The process is as simple as clicking a few buttons in your phone settings, under passwords and security, and then either printing the code or sending it to the person you picked to store how they wish. Instead of the previous process of filing legal paperwork and waiting for approval, your designee just needs the code that’s generated and a copy of a death certificate, and then they can open your phone and see what you see.
It’s also a good idea to relay password information for social media accounts like Facebook
and other services, but those won’t have the same estate planning impact. Given that our phones have become nearly extensions of our brains, they are the essential to unlocking a person’s financial life if they aren’t around to narrate.
“My entire life is in my phone,” says Andrew Crowell, vice chairman of wealth management at D.A. Davidson, an investment bank. “It’s like if you turned the clock back 30 years and all my vital docs were in a safe-deposit box. Somebody needs to know where the key is.”

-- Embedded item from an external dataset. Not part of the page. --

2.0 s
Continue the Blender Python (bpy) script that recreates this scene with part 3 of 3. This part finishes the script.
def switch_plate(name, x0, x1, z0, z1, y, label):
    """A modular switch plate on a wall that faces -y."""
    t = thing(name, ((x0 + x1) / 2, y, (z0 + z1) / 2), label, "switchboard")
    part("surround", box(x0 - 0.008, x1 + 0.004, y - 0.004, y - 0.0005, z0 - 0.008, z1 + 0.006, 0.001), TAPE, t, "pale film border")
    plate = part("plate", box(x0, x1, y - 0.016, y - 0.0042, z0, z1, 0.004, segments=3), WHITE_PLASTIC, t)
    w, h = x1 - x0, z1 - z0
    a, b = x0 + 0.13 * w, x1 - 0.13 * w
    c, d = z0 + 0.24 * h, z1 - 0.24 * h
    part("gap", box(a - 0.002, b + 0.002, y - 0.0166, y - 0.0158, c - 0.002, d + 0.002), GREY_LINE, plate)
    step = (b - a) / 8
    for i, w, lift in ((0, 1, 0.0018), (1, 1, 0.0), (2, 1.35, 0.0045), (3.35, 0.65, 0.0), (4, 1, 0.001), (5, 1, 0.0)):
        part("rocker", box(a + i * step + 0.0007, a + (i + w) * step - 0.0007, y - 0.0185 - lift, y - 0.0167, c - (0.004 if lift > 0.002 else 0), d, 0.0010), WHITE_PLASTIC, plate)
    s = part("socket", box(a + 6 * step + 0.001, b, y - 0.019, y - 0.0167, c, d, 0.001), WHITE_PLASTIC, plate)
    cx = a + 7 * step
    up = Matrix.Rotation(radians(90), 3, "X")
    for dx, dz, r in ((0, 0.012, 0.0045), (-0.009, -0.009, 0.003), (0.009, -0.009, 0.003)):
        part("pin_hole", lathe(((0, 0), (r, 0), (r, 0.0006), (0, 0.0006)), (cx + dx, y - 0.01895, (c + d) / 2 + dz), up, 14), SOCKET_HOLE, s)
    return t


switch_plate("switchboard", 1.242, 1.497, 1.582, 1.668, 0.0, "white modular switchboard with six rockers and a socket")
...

Your loved ones need you to have a plan
It’s hard to get people to think about estate planning, even as baby boomers are about to transfer trillions of dollars to the next generation. That paperwork can be complicated, and can cost several thousand dollars if you’re setting up a trust of some kind.

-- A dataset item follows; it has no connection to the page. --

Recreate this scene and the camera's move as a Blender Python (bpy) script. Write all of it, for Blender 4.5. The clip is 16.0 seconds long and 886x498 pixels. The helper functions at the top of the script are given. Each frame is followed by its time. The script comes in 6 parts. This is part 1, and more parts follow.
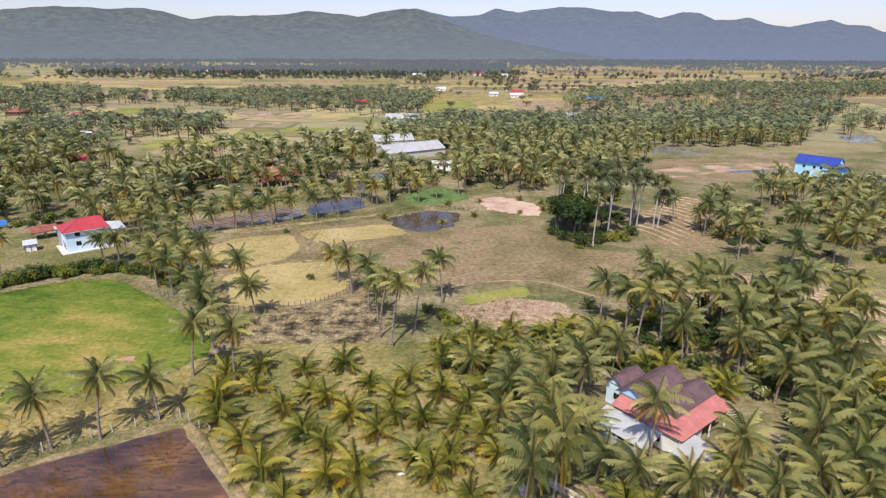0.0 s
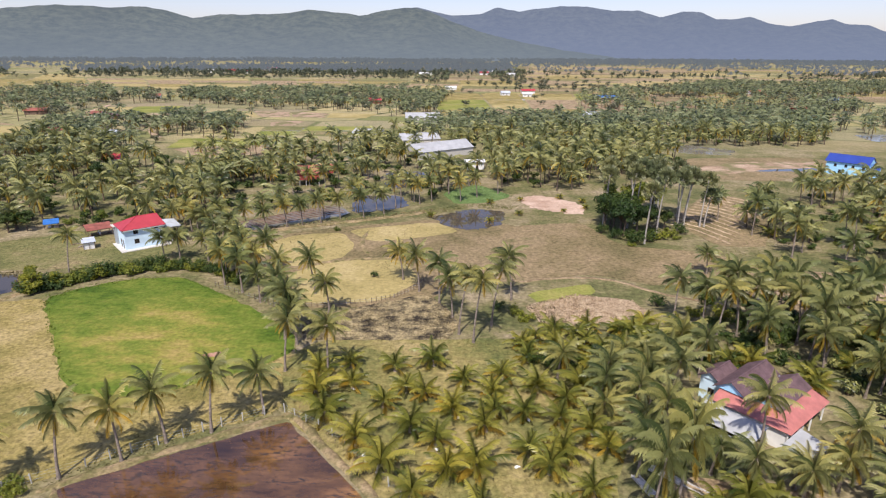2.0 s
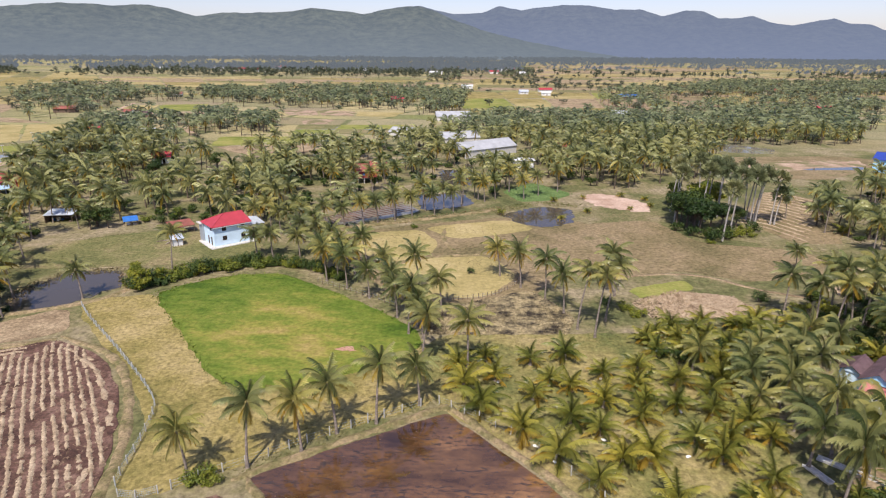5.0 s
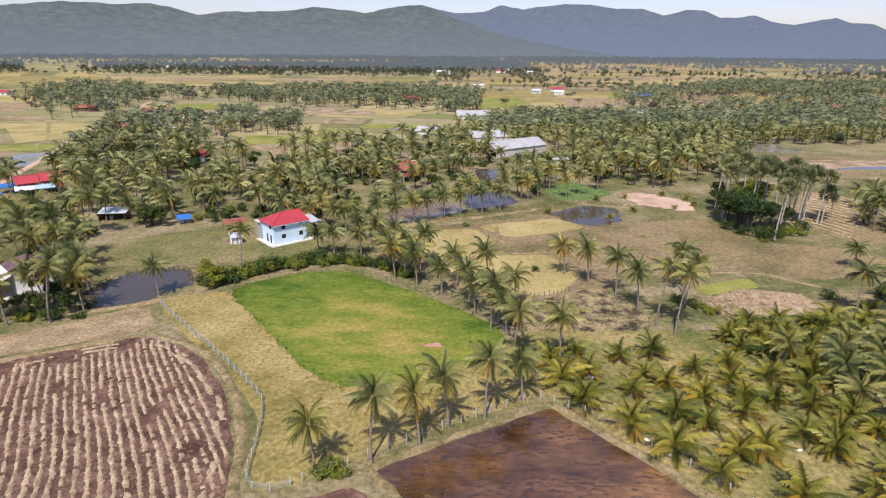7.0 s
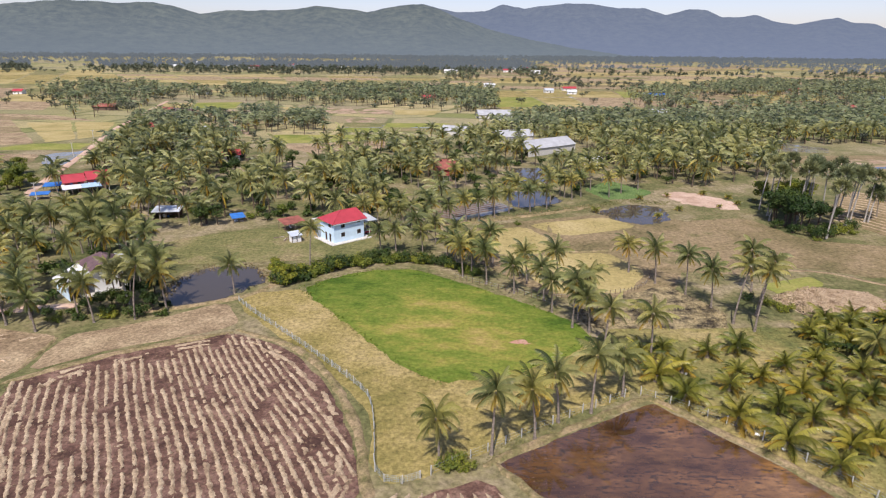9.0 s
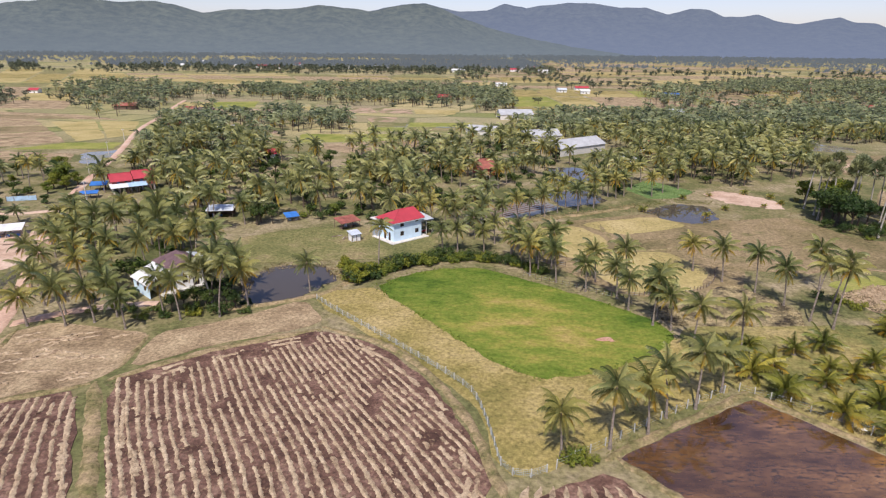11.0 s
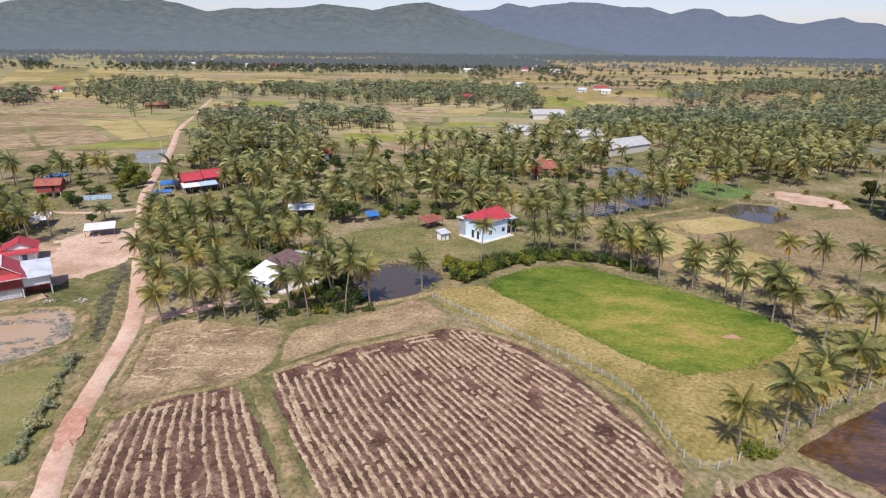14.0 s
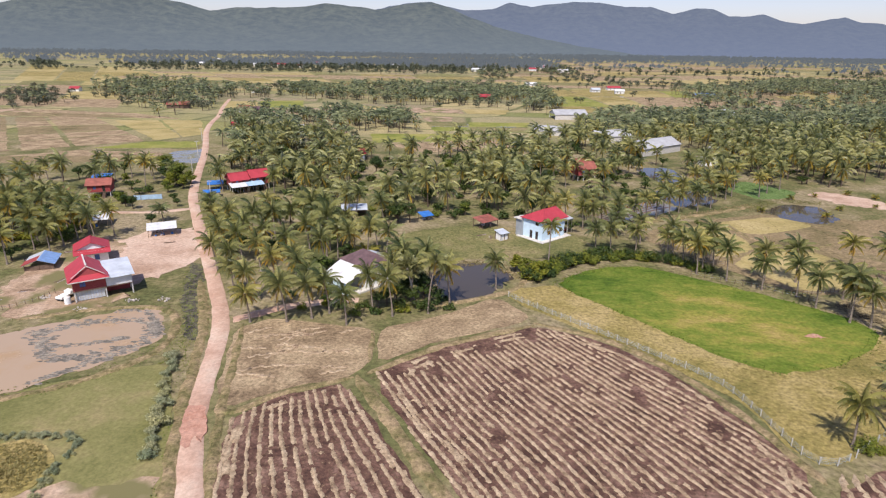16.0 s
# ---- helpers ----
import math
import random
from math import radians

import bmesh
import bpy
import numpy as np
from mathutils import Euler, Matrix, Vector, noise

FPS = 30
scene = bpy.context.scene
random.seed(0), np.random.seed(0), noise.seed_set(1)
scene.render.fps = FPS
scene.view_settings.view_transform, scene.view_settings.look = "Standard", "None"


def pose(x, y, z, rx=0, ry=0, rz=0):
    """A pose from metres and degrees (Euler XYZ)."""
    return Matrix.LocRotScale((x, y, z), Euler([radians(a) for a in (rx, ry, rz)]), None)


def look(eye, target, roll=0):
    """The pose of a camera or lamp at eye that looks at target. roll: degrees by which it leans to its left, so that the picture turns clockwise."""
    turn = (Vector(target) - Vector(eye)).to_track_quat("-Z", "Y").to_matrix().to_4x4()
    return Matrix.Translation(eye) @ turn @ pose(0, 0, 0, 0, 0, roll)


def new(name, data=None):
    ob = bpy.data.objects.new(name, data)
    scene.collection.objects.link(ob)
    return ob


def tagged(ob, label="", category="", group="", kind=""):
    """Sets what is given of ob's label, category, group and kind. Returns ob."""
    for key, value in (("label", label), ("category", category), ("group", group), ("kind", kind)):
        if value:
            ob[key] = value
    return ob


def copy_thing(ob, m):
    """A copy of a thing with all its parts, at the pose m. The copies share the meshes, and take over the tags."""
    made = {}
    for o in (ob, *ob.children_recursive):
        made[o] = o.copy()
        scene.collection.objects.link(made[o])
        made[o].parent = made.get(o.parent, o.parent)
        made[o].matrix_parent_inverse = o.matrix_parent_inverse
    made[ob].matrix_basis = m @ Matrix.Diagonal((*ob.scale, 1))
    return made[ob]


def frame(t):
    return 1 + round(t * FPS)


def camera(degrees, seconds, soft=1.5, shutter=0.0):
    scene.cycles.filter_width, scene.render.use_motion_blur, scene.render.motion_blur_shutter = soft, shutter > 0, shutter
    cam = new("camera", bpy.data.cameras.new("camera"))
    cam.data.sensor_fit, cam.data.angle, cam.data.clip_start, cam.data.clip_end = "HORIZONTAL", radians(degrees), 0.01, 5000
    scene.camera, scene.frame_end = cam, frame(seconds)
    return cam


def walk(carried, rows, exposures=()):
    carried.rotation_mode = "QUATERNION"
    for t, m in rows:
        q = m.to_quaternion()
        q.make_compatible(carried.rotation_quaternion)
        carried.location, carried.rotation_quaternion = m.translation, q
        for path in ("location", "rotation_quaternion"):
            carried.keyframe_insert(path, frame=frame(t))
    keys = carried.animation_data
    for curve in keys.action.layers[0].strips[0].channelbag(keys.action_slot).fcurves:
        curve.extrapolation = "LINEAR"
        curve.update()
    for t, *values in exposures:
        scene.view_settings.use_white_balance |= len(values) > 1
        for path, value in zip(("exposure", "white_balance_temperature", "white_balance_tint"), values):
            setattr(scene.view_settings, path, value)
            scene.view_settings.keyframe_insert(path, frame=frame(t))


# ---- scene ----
cam = camera(73.0, 16.0, soft=1.2)
# seconds, eye, yaw, pitch, roll
PATH = [
    (0.0, -0.000, 0.000, 50.000, -0.000, -18.362, -0.287),
    (1.0, -7.295, -0.630, 50.005, -0.036, -18.403, -0.316),
    (2.0, -14.669, -1.268, 50.012, -0.071, -18.445, -0.345),
    (3.0, -22.120, -1.911, 50.022, -0.104, -18.487, -0.374),
    (4.0, -29.645, -2.559, 50.037, -0.135, -18.528, -0.404),
    (5.0, -37.242, -3.211, 50.057, -0.165, -18.569, -0.434),
    (6.0, -44.907, -3.866, 50.085, -0.192, -18.610, -0.464),
    (7.0, -52.639, -4.523, 50.122, -0.218, -18.649, -0.495),
    (8.0, -60.434, -5.181, 50.170, -0.242, -18.687, -0.526),
    (9.0, -68.290, -5.839, 50.229, -0.263, -18.724, -0.558),
    (10.0, -76.204, -6.496, 50.303, -0.282, -18.759, -0.591),
    (11.0, -84.174, -7.151, 50.391, -0.299, -18.792, -0.625),
    (12.0, -92.197, -7.803, 50.496, -0.313, -18.823, -0.659),
    (13.0, -100.270, -8.451, 50.620, -0.324, -18.851, -0.694),
    (14.0, -108.390, -9.094, 50.763, -0.333, -18.877, -0.731),
    (15.0, -116.556, -9.731, 50.927, -0.338, -18.900, -0.768),
    (16.0, -124.763, -10.361, 51.114, -0.341, -18.919, -0.807),
]
walk(cam, [(t, pose(x, y, z, 90 + pitch, roll, yaw)) for t, x, y, z, yaw, pitch, roll in PATH],
     exposures=[(0.0, 0.18), (8.0, 0.13), (16.0, 0.05)])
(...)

D.A. Davidson found in a recent survey that only 66% of adult Americans did not have an estate plan. A similar two-thirds also lacked a healthcare power of attorney, which is important if you are incapacitated and need somebody to make decisions for you. Of those that did have a plan, only 20% had updated it in the past five years. The most common reason people delayed planning: They didn’t think they had enough money to merit the bother.

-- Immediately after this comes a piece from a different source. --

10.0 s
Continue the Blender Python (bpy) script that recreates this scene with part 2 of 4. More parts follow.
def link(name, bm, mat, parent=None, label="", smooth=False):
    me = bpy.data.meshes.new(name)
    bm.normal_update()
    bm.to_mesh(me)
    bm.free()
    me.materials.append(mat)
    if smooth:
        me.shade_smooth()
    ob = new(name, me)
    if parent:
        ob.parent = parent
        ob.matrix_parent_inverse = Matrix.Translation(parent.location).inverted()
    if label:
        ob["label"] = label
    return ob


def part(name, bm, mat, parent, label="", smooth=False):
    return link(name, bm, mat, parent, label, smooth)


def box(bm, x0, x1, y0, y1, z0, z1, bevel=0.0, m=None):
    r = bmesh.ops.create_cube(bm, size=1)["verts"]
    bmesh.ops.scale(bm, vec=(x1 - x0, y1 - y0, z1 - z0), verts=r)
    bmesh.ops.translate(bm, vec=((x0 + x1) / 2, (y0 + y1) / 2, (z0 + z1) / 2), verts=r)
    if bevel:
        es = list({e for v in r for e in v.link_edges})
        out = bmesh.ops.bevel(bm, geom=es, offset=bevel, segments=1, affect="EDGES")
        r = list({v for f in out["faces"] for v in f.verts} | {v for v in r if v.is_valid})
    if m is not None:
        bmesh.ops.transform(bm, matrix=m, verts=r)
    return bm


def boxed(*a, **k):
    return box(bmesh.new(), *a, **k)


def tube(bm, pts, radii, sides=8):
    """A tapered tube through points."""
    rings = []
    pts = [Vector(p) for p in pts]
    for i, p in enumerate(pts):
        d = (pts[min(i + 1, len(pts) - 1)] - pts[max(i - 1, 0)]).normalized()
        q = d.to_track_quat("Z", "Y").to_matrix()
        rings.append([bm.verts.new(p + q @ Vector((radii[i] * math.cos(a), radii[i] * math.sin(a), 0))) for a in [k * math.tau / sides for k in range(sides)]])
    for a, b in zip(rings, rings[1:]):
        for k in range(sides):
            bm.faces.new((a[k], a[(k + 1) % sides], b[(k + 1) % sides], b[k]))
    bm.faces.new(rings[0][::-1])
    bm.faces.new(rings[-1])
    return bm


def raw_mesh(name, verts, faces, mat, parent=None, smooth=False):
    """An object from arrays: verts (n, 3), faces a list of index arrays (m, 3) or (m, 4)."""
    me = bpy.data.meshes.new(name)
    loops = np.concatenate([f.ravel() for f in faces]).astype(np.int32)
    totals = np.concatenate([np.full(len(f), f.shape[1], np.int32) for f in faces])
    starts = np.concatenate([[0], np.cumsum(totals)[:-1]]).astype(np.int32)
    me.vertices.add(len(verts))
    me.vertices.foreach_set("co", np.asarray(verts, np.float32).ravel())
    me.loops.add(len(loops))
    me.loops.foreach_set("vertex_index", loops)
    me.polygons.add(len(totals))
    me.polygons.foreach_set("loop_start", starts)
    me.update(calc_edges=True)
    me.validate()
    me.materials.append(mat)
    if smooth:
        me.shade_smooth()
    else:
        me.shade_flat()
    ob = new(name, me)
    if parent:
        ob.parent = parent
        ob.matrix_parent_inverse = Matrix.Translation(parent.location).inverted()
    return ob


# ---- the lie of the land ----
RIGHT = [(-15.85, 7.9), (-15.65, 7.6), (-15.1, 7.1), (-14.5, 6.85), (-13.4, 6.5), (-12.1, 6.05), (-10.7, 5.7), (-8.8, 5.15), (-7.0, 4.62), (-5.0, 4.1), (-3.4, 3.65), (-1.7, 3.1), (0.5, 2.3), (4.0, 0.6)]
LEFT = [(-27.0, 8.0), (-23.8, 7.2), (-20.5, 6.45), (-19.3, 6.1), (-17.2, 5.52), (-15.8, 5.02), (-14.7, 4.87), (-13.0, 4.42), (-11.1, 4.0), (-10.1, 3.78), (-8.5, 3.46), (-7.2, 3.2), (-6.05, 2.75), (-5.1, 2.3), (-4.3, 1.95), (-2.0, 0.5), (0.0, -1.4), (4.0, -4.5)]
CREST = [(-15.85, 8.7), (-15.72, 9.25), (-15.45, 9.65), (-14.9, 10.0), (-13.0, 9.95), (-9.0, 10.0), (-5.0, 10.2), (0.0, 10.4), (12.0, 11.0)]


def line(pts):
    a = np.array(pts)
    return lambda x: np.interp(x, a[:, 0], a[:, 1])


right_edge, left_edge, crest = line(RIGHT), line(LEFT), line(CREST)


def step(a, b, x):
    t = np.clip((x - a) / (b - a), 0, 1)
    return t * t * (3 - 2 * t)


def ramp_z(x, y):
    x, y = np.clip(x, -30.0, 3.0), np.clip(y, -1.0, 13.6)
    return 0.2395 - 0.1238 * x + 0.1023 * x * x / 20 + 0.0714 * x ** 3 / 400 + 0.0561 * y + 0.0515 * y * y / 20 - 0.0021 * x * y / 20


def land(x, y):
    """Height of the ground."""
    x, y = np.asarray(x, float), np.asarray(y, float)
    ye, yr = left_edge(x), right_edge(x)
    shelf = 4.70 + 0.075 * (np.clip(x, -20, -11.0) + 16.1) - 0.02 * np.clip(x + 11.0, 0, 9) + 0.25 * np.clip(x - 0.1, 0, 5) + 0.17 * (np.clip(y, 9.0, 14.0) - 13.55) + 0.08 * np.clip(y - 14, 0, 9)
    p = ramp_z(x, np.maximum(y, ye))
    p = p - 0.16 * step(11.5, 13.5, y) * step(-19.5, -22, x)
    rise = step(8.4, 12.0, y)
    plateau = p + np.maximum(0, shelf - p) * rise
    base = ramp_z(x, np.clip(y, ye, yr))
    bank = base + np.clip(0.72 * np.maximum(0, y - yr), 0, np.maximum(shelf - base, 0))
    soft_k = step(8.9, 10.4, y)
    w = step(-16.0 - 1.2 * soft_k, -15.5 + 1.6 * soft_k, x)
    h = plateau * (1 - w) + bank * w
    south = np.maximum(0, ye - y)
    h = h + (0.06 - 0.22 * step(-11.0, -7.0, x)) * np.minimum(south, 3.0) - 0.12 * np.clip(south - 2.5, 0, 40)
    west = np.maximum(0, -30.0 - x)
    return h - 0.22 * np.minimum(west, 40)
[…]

But even if you don’t have a lot of money, you still leave behind a life that somebody has to close out. A will or trust lets you leave specific instructions for giving away assets, but there’s a lot more that you have to do to settle a deceased person’s financial life — not the least of which is file their last tax return and deal with all their accounts.
Estate planning often takes care of the big things but can miss some elements, from minutiae like a forgotten monthly subscription to accounts nobody else knew about like savings bonds or cryptocurrency.
Having access to a person’s phone is important, especially for those who leave no other instructions, but it even matters for those who do.
“Your will might say something like ‘I leave all my tangible property to my spouse,’ but that just gives that person the right to take the phone, not to anything inside of it. You can do the legacy contact to have easy access to it,’ says Lisa Featherngill, the national director of wealth planning at Comerica Bank.
A very un-fun scavenger hunt
It’s not easy to drop in and navigate somebody else’s financial life. especially when you’re doing it in the middle of grieving. So think about your loved ones for a second and what mess you’d be leaving them with. Don’t you want to make it as easy for them as possible?
You don’t want them having to look through baby books in attics for a copy of your birth certificate, or through boxes in a garage for armed forces discharge papers or divorce decrees. They often have to collect mail for a year and hope they catch all the account statements they need. The least you can do is leave a trace on your phone of all of these things and give your loved ones a place to start.
Featherngill experienced this herself two years ago when her mother died.
“She had a horrible memory, so we had a lot of her passwords written down,” she says. “But, yes, it was a scavenger hunt. It’s not like you’re getting statements for I-bonds, or people with crypto, you wouldn’t know that either. I don’t get statements for anything hardly at all anymore.”